The third way I know of, the hardest way — set up an environment similar to those on browsershots. Then you’re using firefox with automation. If you have a Mac OS X on a server, you could play with ActionScript, to do the automation for you.
So, to sum up:
PHP/server-side script — you have to implement your own browser, JS engine, CSS parser, etc, etc. Fully under control and automated instead.
Firefox Addon — has access to DOM and all stuff. Requires user to operate it (or at least an open firefox session with some kind of autoreload). Nice interface for a user to guide the whole process.
Adobe AIR — requires a working desktop computer, more difficult than creating a Fx addon, but more powerful.

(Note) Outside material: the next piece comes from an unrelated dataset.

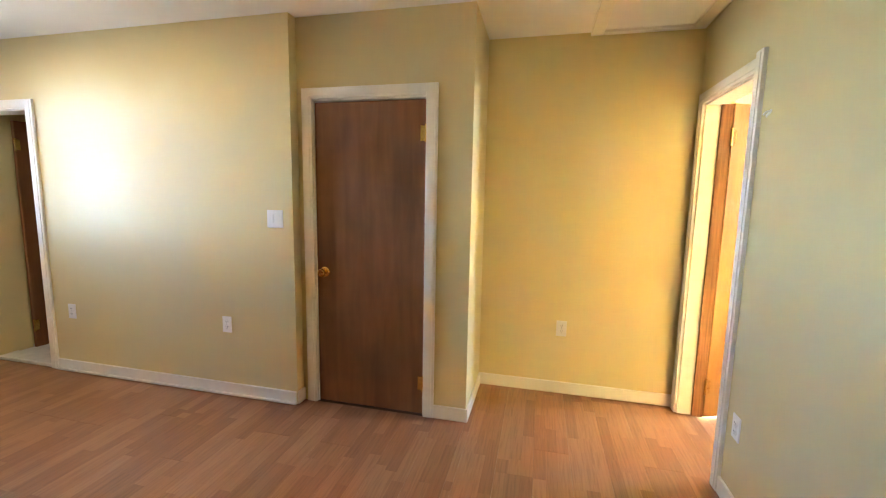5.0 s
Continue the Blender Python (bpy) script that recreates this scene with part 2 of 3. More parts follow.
def brickwork(name, c1, c2, mortar):
    m, n, l, b = material(name)
    tc = n.new("ShaderNodeTexCoord")
    sp = n.new("ShaderNodeSeparateXYZ")
    l.new(tc.outputs["Object"], sp.inputs[0])
    cb = n.new("ShaderNodeCombineXYZ")
    ad = n.new("ShaderNodeMath")
    l.new(sp.outputs[0], ad.inputs[0])
    l.new(sp.outputs[1], ad.inputs[1])
    l.new(ad.outputs[0], cb.inputs[0])
    l.new(sp.outputs[2], cb.inputs[1])
    br = n.new("ShaderNodeTexBrick")
    br.inputs["Scale"].default_value = 1.0
    br.inputs["Brick Width"].default_value, br.inputs["Row Height"].default_value = 0.21, 0.075
    br.inputs["Mortar Size"].default_value = 0.008
    for k, c in (("Color1", c1), ("Color2", c2), ("Mortar", mortar)):
        br.inputs[k].default_value = (*c, 1)
    l.new(cb.outputs[0], br.inputs["Vector"])
    t = link_noise(n, l, 0.6, 6)
    r = ramp(n, l, t.outputs[0], [(0.3, (0.75,) * 3), (0.7, (1.0,) * 3)])
    l.new(mix(n, l, br.outputs[0], r.outputs[0], 1.0, "MULTIPLY"), b.inputs["Base Color"])
    b.inputs["Roughness"].default_value = 0.9
    return m


M_WALL = painted("wall_paint", WALL, 0.48, 0.8, 160, 0.025, 0.03, 0.15, dirt=shade(WALL, 0.78), dirt_amount=0.06)
M_CEIL = painted("ceiling_paint", (0.80, 0.78, 0.74), 0.7, 0.9, 140, 0.03, 0.05)
M_TRIM = painted("trim_paint", (0.80, 0.76, 0.68), 0.32, 3.0, 60, 0.05, 0.05, dirt=(0.50, 0.42, 0.31), dirt_amount=0.10)
M_WHITE = painted("white_plastic", (0.82, 0.80, 0.76), 0.35, 8, 200, 0.02, 0.01)
M_IVORY = painted("ivory_plastic", (0.78, 0.70, 0.52), 0.35, 8, 200, 0.02, 0.01)
M_ENAMEL = painted("white_enamel", (0.82, 0.80, 0.80), 0.25, 3, 300, 0.02, 0.015, dirt=(0.5, 0.44, 0.36), dirt_amount=0.10)
M_DARK = painted("dark_slot", (0.025, 0.022, 0.02), 0.6, 5, 80, 0.1, 0.02)
M_IRON = painted("cast_iron_grate", (0.03, 0.03, 0.032), 0.55, 20, 150, 0.2, 0.2)
M_ALU = painted("aluminium", (0.50, 0.50, 0.50), 0.38, 6, 150, 0.08, 0.03, metal=0.85)
M_ALUDARK = painted("grey_window_metal", (0.22, 0.21, 0.20), 0.5, 6, 120, 0.15, 0.05, metal=0.5)
M_SASH = painted("white_sash", (0.74, 0.72, 0.68), 0.4, 4, 90, 0.05, 0.04, dirt=(0.4, 0.36, 0.3), dirt_amount=0.3)
M_CHROME = painted("chrome", (0.82, 0.82, 0.84), 0.10, 8, 200, 0.02, 0.0, metal=1.0)
M_STEEL = painted("brushed_steel", (0.55, 0.55, 0.56), 0.3, 10, 200, 0.05, 0.02, metal=1.0)
M_BRASS = painted("polished_brass", (0.80, 0.55, 0.18), 0.16, 12, 150, 0.10, 0.01, metal=1.0, dirt=(0.30, 0.17, 0.05), dirt_amount=0.5)
M_SILVER = painted("silver_radiator_paint", (0.46, 0.43, 0.39), 0.42, 9, 70, 0.12, 0.12, metal=0.55, dirt=(0.16, 0.11, 0.07), dirt_amount=0.7)
M_GREYRAD = painted("grey_radiator_paint", (0.40, 0.41, 0.44), 0.45, 9, 70, 0.06, 0.10, metal=0.25, dirt=(0.24, 0.23, 0.22), dirt_amount=0.25)
M_PIPE = painted("worn_pipe", (0.34, 0.28, 0.21), 0.5, 18, 90, 0.25, 0.15, metal=0.6, dirt=(0.16, 0.09, 0.05), dirt_amount=0.7)
M_DOOR = wooden("lacquered_lauan", DOOR_DARK, DOOR_LIGHT, (5, 5, 0.8), 0.32, 0.6, 0.06, 2.6, 0.2, 0.12, 0.5, 0.12)
M_DOOR2 = wooden("brown_lacquered_lauan", (0.265, 0.108, 0.019), (0.375, 0.168, 0.034), (4, 4, 0.5), 0.34, 0.35, 0.03, 2.4, 0.25, 0.1, 0.4, 0.2)
M_CLOSET = wooden("brown_lauan", (0.21, 0.078, 0.023), (0.31, 0.125, 0.040), (5, 5, 0.5), 0.38, 0.05, 0.03, 3.0, 0.3, 0.25)
M_EDGE = wooden("raw_door_edge", (0.20, 0.07, 0.02), (0.38, 0.16, 0.05), (12, 12, 0.5), 0.5, 0.0, 0.1, 8.0)
M_CAB = wooden("cherry_cabinet", (0.26, 0.088, 0.022), (0.45, 0.175, 0.052), (7, 7, 0.55), 0.32, 0.3, 0.05, 6.0, 0.35)
M_COUNTER = painted("brown_laminate_top", (0.20, 0.115, 0.05), 0.28, 30, 200, 0.35, 0.02, dirt=(0.06, 0.035, 0.018), dirt_amount=0.5)
M_TILE = painted("ceramic_tile", (0.62, 0.56, 0.48), 0.18, 7, 120, 0.06, 0.02)
M_ACCENT = painted("accent_tile", (0.13, 0.085, 0.055), 0.25, 40, 120, 0.5, 0.1)
M_GROUT = painted("grout", (0.42, 0.38, 0.33), 0.8, 20, 200, 0.1, 0.1)
M_FLOOR = laminate("oak_laminate")
M_UNDER = painted("floor_underlay", (0.10, 0.055, 0.03), 0.8, 5, 60)
M_GLASS = pane_glass("window_glass")
# the pale film imitates the whitish glare over the street view
M_HAZY = pane_glass("hazy_window_glass", (0.007, 0.015))
M_FROST = frosted("frosted_shade", (0.98, 0.96, 0.92), 0.5)
M_LAMP = glowing("lamp_face", (1.0, 0.82, 0.55), LAMPS)
M_BRONZE = painted("bronze", (0.10, 0.065, 0.04), 0.35, 10, 100, 0.2, 0.02, metal=0.8)
M_RUBBER = painted("black_rubber", (0.02, 0.02, 0.02), 0.6, 10, 100)
M_BLUE = painted("blue_liquid", (0.02, 0.12, 0.75), 0.2, 10, 100)
M_BOTTLE = painted("grey_bottle", (0.30, 0.31, 0.34), 0.2, 10, 100)
M_STONE = painted("marble_saddle", (0.62, 0.60, 0.56), 0.35, 9, 100, 0.15, 0.02)
M_BRICK = brickwork("red_brick", (0.30, 0.13, 0.09), (0.23, 0.10, 0.075), (0.33, 0.29, 0.25))
M_BRICK2 = brickwork("tan_brick", (0.42, 0.34, 0.25), (0.36, 0.28, 0.2), (0.4, 0.37, 0.32))
M_STUCCO = painted("pale_stone", (0.55, 0.52, 0.47), 0.8, 2, 40, 0.1, 0.1)
M_ASPHALT = painted("asphalt", (0.05, 0.05, 0.052), 0.85, 2, 60, 0.2, 0.2)
M_FARGLASS = painted("far_window_glass", (0.10, 0.12, 0.15), 0.08, 2, 10, 0.2, 0.0)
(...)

Automated browser — more of a desktop programming issue that webdevelopment. Can be set up on a linux terminal without graphical environment. Requires master hacking skills. :)
Being primarily a .Net programmer these days, my advice would be to use C# or some other language with .Net bindings. Use the WebBrowser control to load the page, and then iterate through the elements in the document (via GetElementsByTagName()) to get links, images, etc. With a little extra work (parsing the BASE tag, if available), you can resolve src and href attributes into URL's and use the HttpWebRequest to send HEAD requests for the target images to determine their sizes. That should give you an idea of how graphically intensive the page is, if that's something you're interested in. Additional items you might be interested in including in your stats could include backlinks / pagerank (via Google API), whether the page validates as HTML or XHTML, what percentage of links link to URL's in the same domain versus off-site, and, if possible, Google rankings for the page for various search strings (dunno if that's programmatically available, though).
I would use a script (or a compiled app depending on language of choice) written in a language that has strong support for networking and text parsing/regular expressions.
Perl
Python
.NET language of choice
Java
whatever language you are most comfortable with. A basic stand alone script/app keeps you from needing to worry too much about browser integration and security issues.